I never had a chance to audition for American Idol. I'm an adequate singer. With practice before the audition, plane fare to wherever it would take place, and the wherewithal to face the trio of judges, I could've spent at least thirty seconds to a minute singing something. I probably would've tried something in moderate tempo without high notes. It's not to be, though. I'm too old to be a contestant.
One man auditioning a few years ago came out wearing a Darth Vader costume. I could've lasted a few seconds longer than he did. The Darth Vader contestant apparently didn't take the show seriously. Simon Cowell dismissed him almost immediately, disgust showing on his face as he earned his millions dealing with a stream of non-talent decorated here and there with genuine artists.
The show will air its final season this next go-around. Its impending demise will probably inflate its ratings. Jennifer Lopez's final appearance on the show will let us see real tears on a reality program hostess's face. I won't watch the final season, just like I didn't watch the other seasons. I see clips on other shows, including news programs. Someone said, "Pop will eat itself," and he was right.
This morning I listened to a singer more along the lines of what I like: Robin Zander of Cheap Trick, possessing one of the best rock and roll voices. Is he the Robert Plant of America? Maybe so.

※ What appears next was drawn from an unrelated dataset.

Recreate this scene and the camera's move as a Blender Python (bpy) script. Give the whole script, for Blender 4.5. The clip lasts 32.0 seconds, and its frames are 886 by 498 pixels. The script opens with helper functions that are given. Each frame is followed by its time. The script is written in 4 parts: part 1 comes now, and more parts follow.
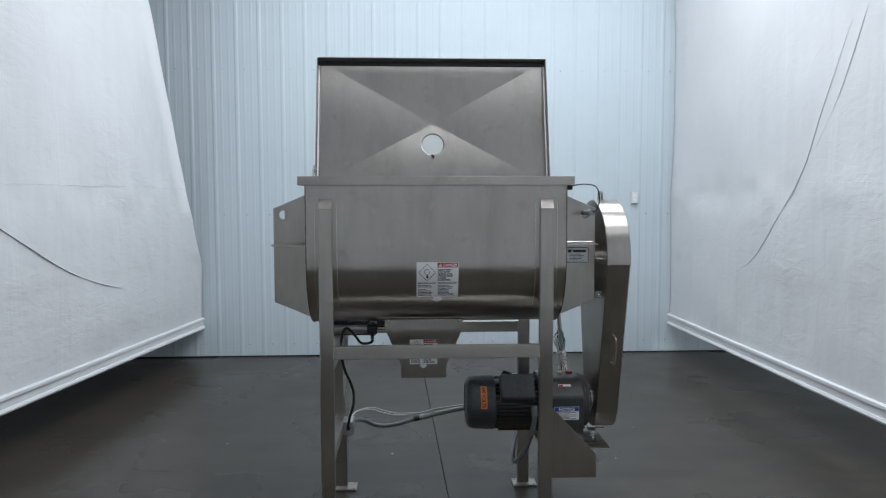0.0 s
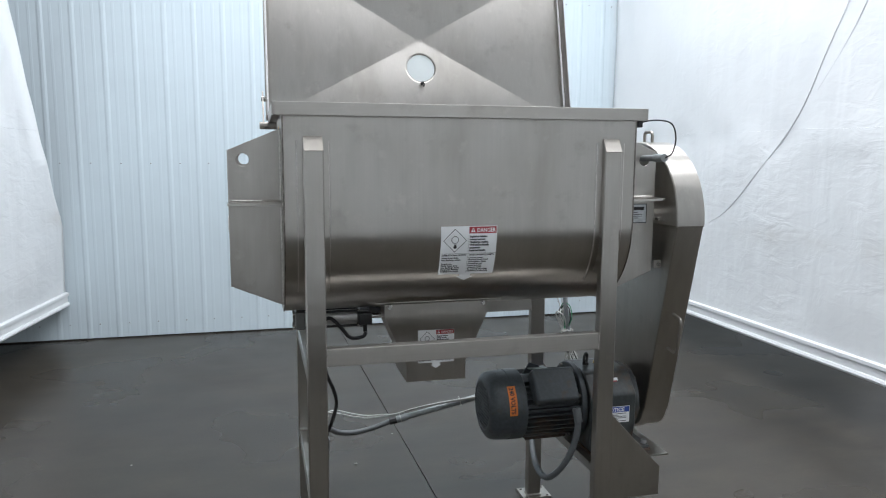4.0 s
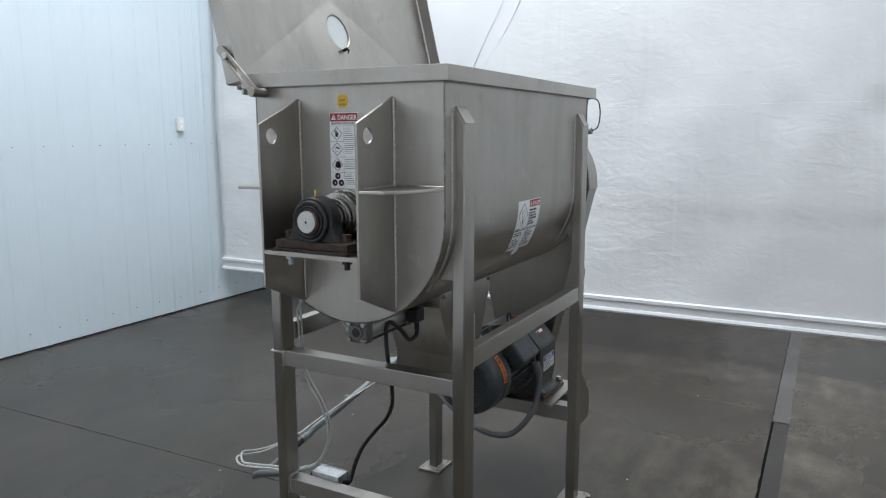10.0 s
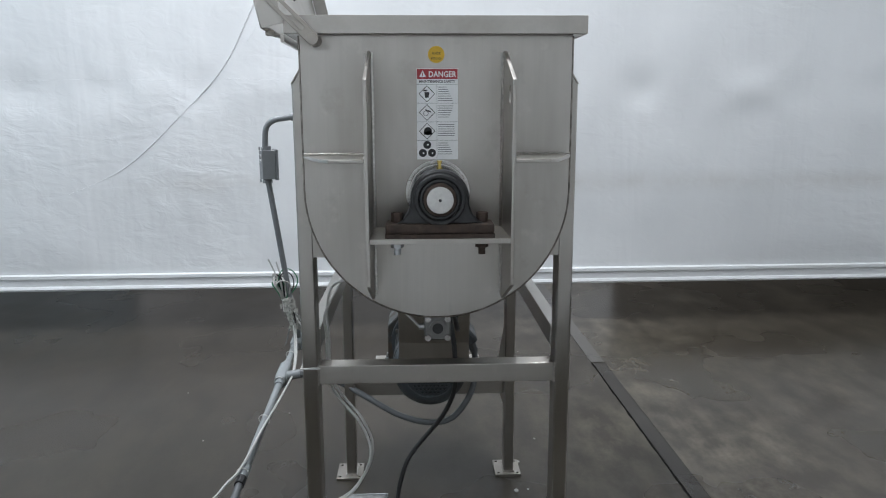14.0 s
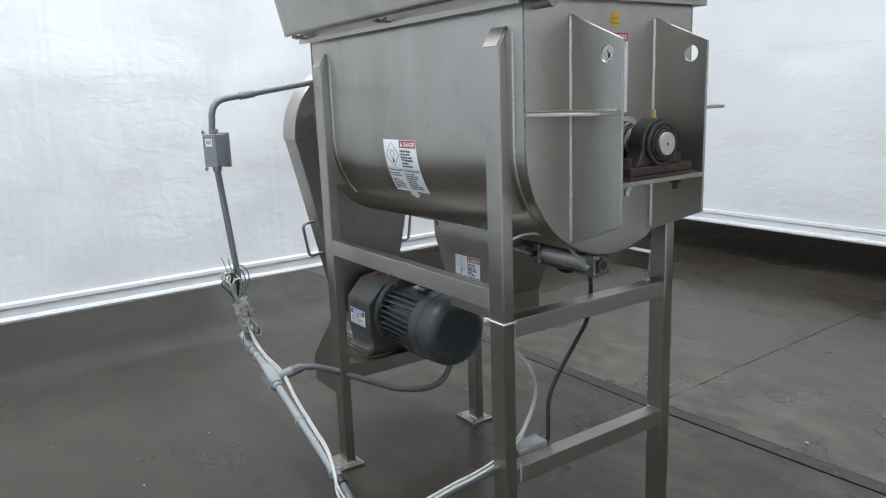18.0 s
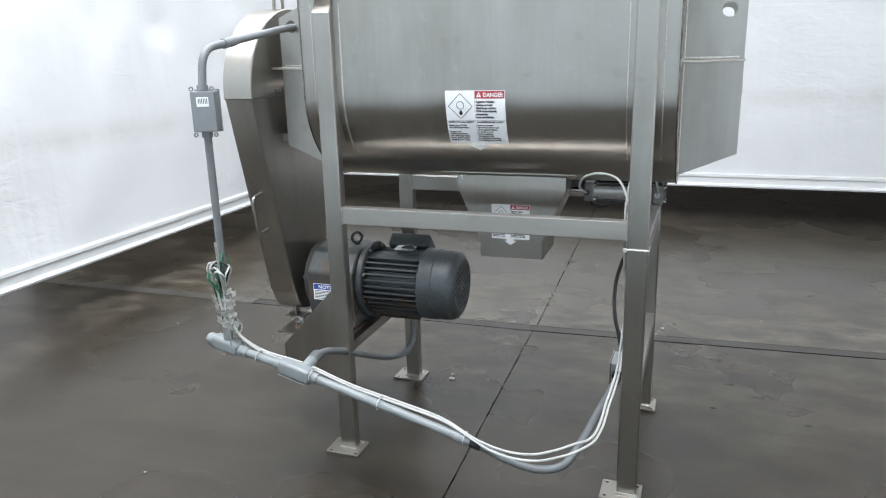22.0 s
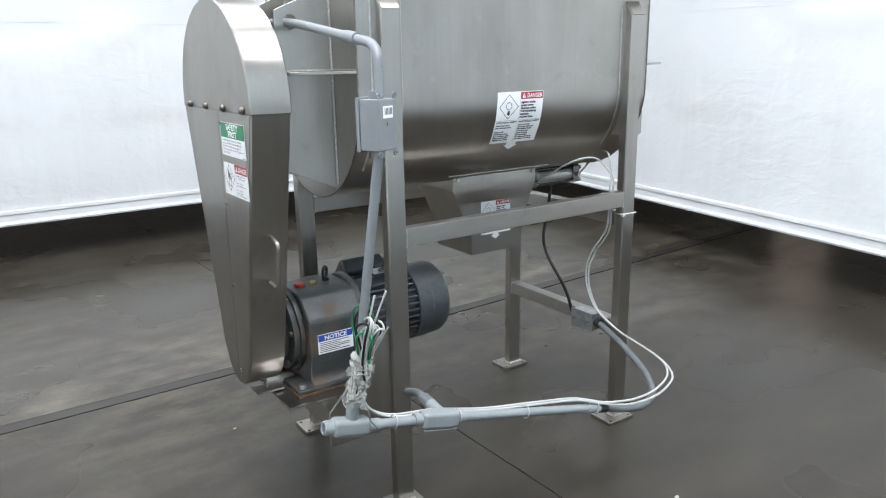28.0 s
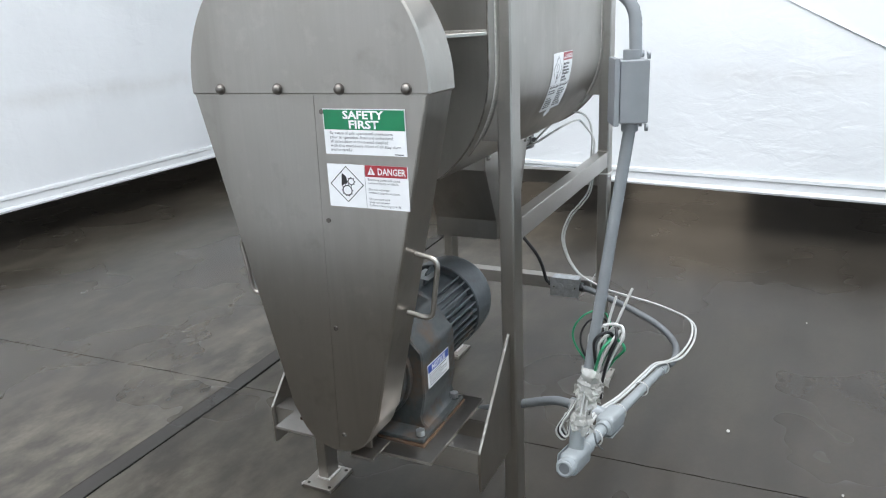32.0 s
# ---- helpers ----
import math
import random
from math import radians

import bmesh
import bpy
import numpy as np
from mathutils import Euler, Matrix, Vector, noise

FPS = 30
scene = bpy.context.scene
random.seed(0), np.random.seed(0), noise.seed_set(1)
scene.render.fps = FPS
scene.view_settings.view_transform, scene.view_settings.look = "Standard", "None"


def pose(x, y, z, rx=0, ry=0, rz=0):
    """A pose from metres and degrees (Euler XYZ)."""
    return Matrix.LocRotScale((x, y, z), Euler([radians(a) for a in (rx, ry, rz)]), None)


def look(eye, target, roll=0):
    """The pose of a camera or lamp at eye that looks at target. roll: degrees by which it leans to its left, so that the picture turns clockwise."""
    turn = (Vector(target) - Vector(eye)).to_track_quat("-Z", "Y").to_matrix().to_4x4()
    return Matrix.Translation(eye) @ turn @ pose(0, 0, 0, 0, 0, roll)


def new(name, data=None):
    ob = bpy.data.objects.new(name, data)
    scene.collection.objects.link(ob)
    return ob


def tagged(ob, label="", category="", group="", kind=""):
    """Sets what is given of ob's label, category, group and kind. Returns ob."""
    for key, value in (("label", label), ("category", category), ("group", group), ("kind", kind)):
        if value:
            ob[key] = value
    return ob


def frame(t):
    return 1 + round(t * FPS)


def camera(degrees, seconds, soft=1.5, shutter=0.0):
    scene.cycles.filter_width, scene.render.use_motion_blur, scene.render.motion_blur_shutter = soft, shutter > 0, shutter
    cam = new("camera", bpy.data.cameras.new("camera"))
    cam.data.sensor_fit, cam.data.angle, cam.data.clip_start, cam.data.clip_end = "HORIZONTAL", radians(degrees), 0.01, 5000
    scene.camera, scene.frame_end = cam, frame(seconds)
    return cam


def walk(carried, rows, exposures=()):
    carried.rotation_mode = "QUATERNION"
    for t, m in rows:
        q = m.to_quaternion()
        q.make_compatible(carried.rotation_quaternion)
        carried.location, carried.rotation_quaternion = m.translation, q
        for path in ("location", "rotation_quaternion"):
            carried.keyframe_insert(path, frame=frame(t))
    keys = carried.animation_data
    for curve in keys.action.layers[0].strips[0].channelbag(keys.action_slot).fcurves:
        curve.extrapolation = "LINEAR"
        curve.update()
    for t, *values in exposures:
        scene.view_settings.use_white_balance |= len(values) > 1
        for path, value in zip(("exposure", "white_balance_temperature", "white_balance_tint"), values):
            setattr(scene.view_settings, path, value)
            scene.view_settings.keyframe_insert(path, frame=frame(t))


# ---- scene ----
cam = camera(62.7, 32.0, soft=1.1)
PATH = [
    (0, (0.307, 0.003, 1.631), (0.403, 1.996, 1.491), -0.1),
    (0.5, (0.29, 0.188, 1.621), (0.405, 2.18, 1.488), -0.1),
    (1, (0.28, 0.348, 1.622), (0.401, 2.339, 1.48), -0.2),
    (1.5, (0.248, 0.527, 1.618), (0.39, 2.517, 1.469), -0.2),
    (2, (0.222, 0.691, 1.618), (0.385, 2.68, 1.487), 0.5),
    (2.5, (0.19, 0.835, 1.603), (0.382, 2.818, 1.434), 0.9),
    (3, (0.139, 0.949, 1.594), (0.344, 2.926, 1.372), 0.8),
    (3.5, (-0.044, 0.999, 1.593), (0.216, 2.967, 1.349), 1.2),
    (4, (-0.241, 1.036, 1.585), (0.247, 2.957, 1.316), 0.3),
    (4.5, (-0.391, 1.109, 1.572), (0.203, 2.996, 1.28), 0.4),
    (6.5, (-1.053, 1.446, 1.584), (0.023, 3.108, 1.302), -1.5),
    (7, (-1.162, 1.59, 1.567), (0.031, 3.173, 1.304), -1.8),
    (7.5, (-1.341, 1.71, 1.579), (0.004, 3.167, 1.313), -1.2),
    (8, (-1.519, 1.835, 1.577), (-0.049, 3.164, 1.309), -1.7),
    (8.5, (-1.59, 1.981, 1.573), (-0.049, 3.227, 1.301), -1.4),
    (9, (-1.629, 2.134, 1.56), (-0.023, 3.294, 1.285), -1.3),
    (9.5, (-1.734, 2.287, 1.553), (-0.071, 3.358, 1.259), -0.6),
    (10, (-1.856, 2.461, 1.56), (-0.12, 3.402, 1.242), -0.2),
    (10.5, (-1.88, 2.632, 1.538), (-0.075, 3.434, 1.221), 0.3),
    (11, (-1.877, 2.791, 1.548), (-0.026, 3.468, 1.207), -0.1),
    (11.5, (-1.922, 2.973, 1.542), (-0.035, 3.535, 1.192), 0.3),
    (12, (-1.988, 3.16, 1.527), (-0.066, 3.59, 1.181), -0.6),
    (12.5, (-1.973, 3.313, 1.522), (-0.031, 3.615, 1.154), -0.2),
    (13, (-1.929, 3.468, 1.508), (0.029, 3.64, 1.135), -1.8),
    (13.5, (-1.934, 3.607, 1.517), (0.029, 3.657, 1.138), -0.9),
    (15.5, (-1.826, 4.311, 1.498), (0.083, 3.816, 1.166), -1.6),
    (16, (-1.81, 4.547, 1.493), (0.055, 3.907, 1.156), -1.7),
    (16.5, (-1.764, 4.707, 1.499), (0.05, 3.944, 1.143), -1.6),
    (17, (-1.667, 4.837, 1.471), (0.109, 3.988, 1.115), -1.9),
    (17.5, (-1.604, 4.994, 1.45), (0.121, 4.051, 1.085), -1.9),
    (18, (-1.559, 5.221, 1.467), (0.059, 4.122, 1.053), -2.2),
    (18.5, (-1.464, 5.362, 1.455), (0.078, 4.171, 1.004), -2.2),
    (19, (-1.296, 5.479, 1.448), (0.174, 4.214, 0.96), -2.7),
    (19.5, (-1.129, 5.657, 1.451), (0.248, 4.298, 0.943), -2.2),
    (20, (-0.975, 5.883, 1.447), (0.234, 4.378, 0.927), -1.9),
    (20.5, (-0.809, 5.987, 1.451), (0.274, 4.39, 0.924), -1.7),
    (21, (-0.627, 6.056, 1.439), (0.323, 4.365, 0.952), -1.7),
    (21.5, (-0.421, 6.152, 1.45), (0.386, 4.394, 0.941), -1.3),
    (22, (-0.236, 6.237, 1.454), (0.417, 4.421, 0.929), -1.5),
    (22.5, (-0.046, 6.254, 1.437), (0.465, 4.39, 0.922), -1.1),
    (23, (0.14, 6.262, 1.421), (0.517, 4.366, 0.909), -1.4),
    (23.5, (0.359, 6.336, 1.417), (0.587, 4.417, 0.902), -1.3),
    (24, (0.579, 6.374, 1.418), (0.624, 4.445, 0.891), -1.1),
    (24.5, (0.777, 6.318, 1.411), (0.656, 4.387, 0.903), -0.9),
    (25, (0.958, 6.282, 1.42), (0.676, 4.368, 0.915), -0.7),
    (25.5, (1.207, 6.283, 1.43), (0.738, 4.405, 0.93), -0.7),
    (27.5, (1.888, 5.988, 1.444), (0.932, 4.304, 0.942), -0.9),
    (28, (2.045, 5.887, 1.45), (0.956, 4.29, 0.937), -1.0),
    (28.5, (2.122, 5.715, 1.445), (0.929, 4.194, 0.933), -0.7),
    (29, (2.181, 5.56, 1.452), (0.949, 4.068, 0.944), -1.0),
    (29.5, (2.304, 5.407, 1.447), (0.985, 3.997, 0.926), -0.8),
    (30, (2.408, 5.259, 1.451), (0.967, 3.988, 0.894), -1.0),
    (30.5, (2.443, 5.114, 1.44), (0.911, 3.961, 0.869), -1.1),
    (31, (2.475, 4.986, 1.441), (0.885, 3.928, 0.848), -1.9),
    (31.5, (2.568, 4.828, 1.444), (0.927, 3.857, 0.839), -2.1),
    (32, (2.65, 4.662, 1.45), (0.94, 3.821, 0.842), -2.7),
]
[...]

When I was in ninth grade, Cheap Trick's album Live at Budokan got a lot of play on the radio, particularly the songs "Surrender" and "I Want You to Want Me." I've heard these songs hundreds of times and they still work. They have nothing of the spirit of what one hears on American Idol. They're vibrant, original, and alive, and yet, Zander's voice and others of its kind, wouldn't be accepted on American Idol. If you sound like Whitney Houston, however, you just might make it to that show's top tier, but really, how many Whitney Houston knockoffs do we need, if any? I have nothing against Whitney Houston; in fact, I was sad when I heard she died. American Idol voice-clones of Houston? No, please stop. Would Jennifer Lopez want to sit before hopefuls imitating herself?
If I had ever been young enough to audition for American Idol, would I have tried to sing like Robin Zander? No. I can't sing like he does, but I would've put forth an original style, and that's probably essential in winning the marbles on that show.